MSF yesterday said pupils and teachers at its established school health programme in King Cetshwayo District, KZN, were frustrated at the impact of the delay of the roll-out of the policy: “One of the letter writers is Thandiwe Shembe, a parent and teacher who feels ‘it’s a good thing that services like HIV testing go to schools, because we as parents might find it awkward to take our children to the hospitals. 

"And teenagers have their own problems as they are growing up and maybe they can't approach us as parents because they are afraid of the reaction.'"

MSF is now making an urgent call on the DBE to release clear guidelines on the implementation of school-based SRH services, ensuring that these instructions reflect learner preferences and the experience of existing school health programmes,” MSF said.

The department did not respond to questions by deadline.

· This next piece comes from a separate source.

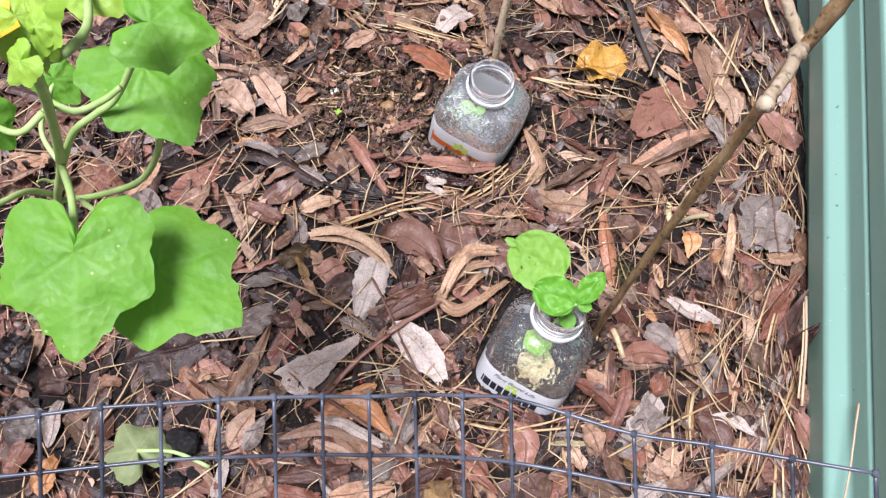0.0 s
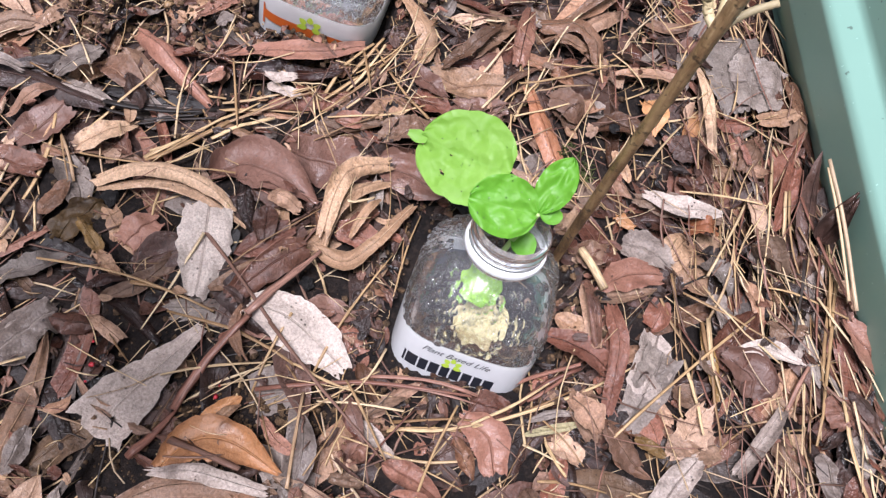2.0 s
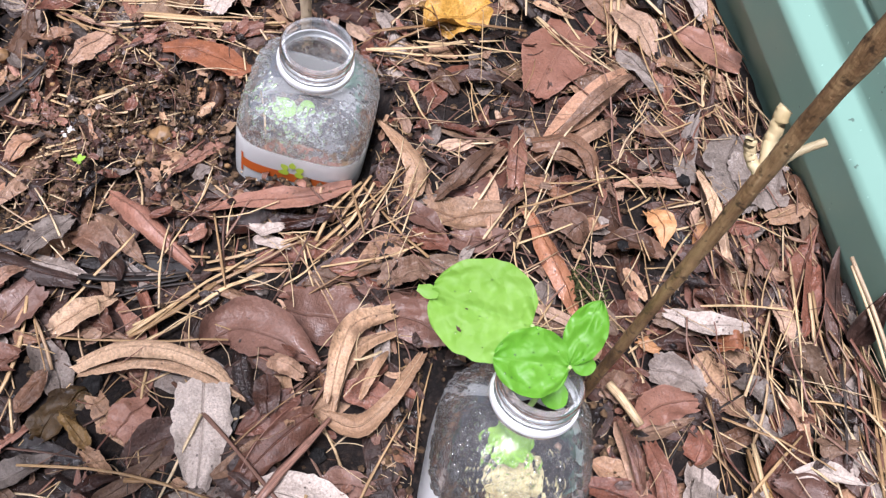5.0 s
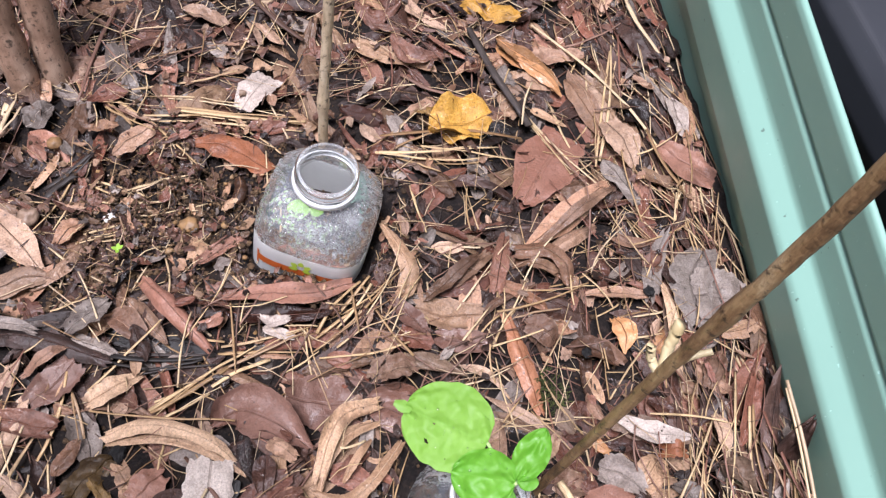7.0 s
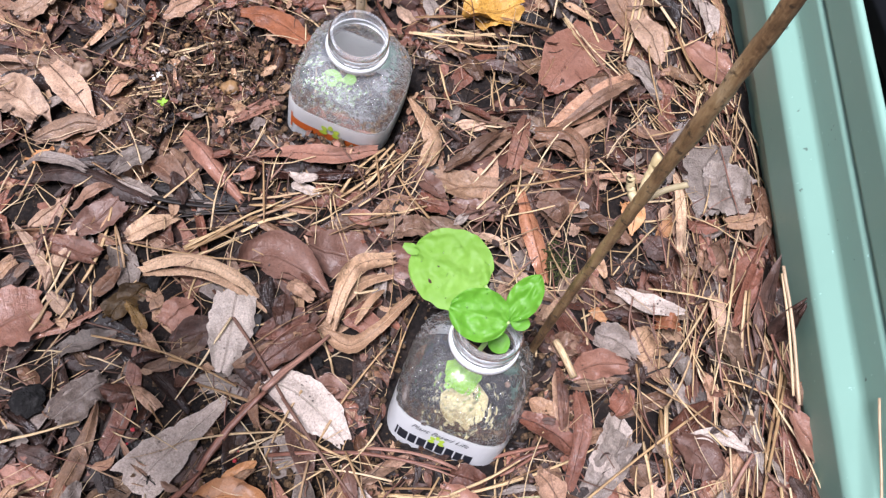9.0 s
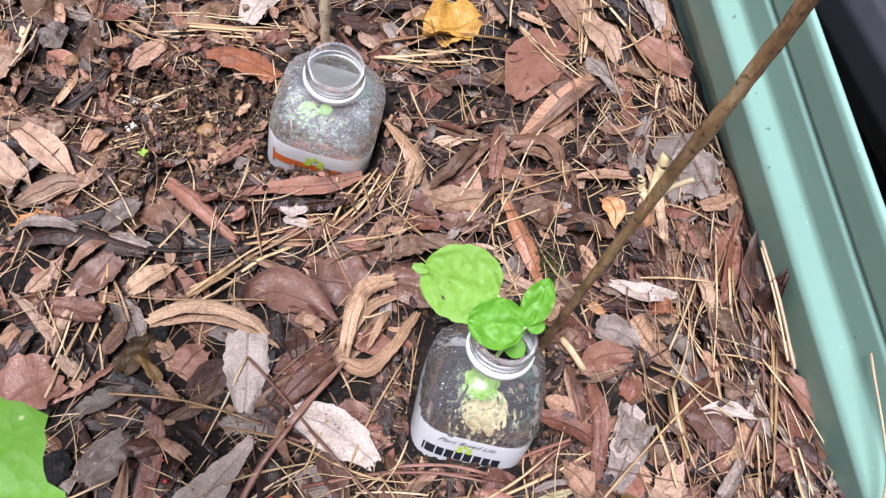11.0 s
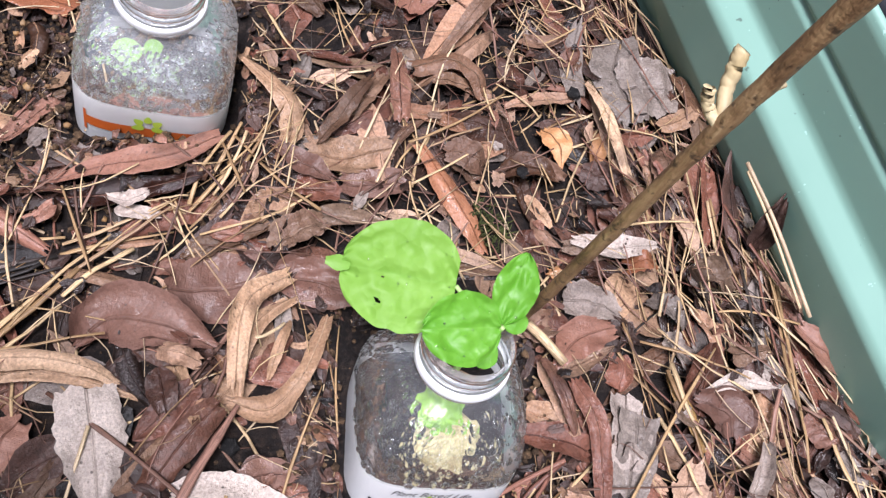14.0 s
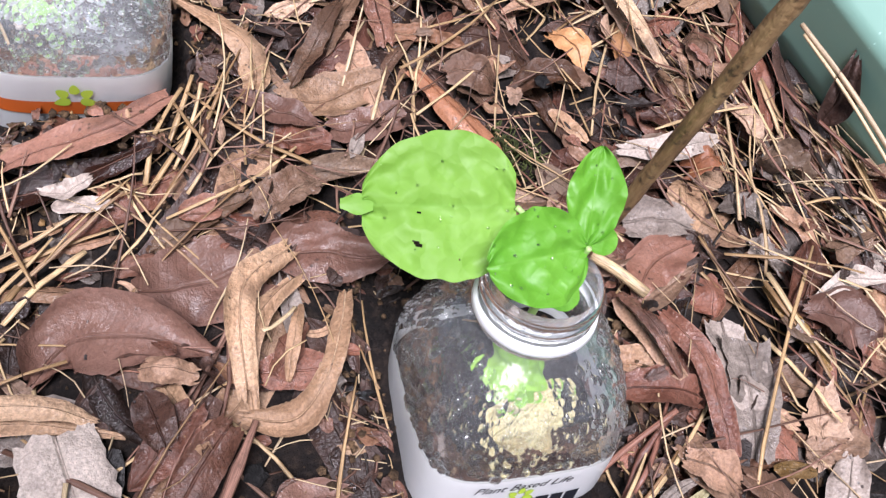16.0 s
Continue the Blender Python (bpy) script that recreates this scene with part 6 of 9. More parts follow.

At the time the policy was approved, it was estimated that seven million people were HIV-positive, with about 270 000 new HIV infections and 450 000 new TB infections annually.

The policy allowed for pupils to have discreet access to male and female condoms and information on how to use them.

“In June 2017, the DBE released a policy committing to provide high school learners with comprehensive sexual education and direct health services at schools. 

"Eight months to that date, MSF alerted the media to our concerns over DBE’s failure to provide implementation guidance on the national policy on HIV, STIs and TB, as it... put learners at risk of contracting HIV and STIs, and limits them from accessing health services,” MSF said.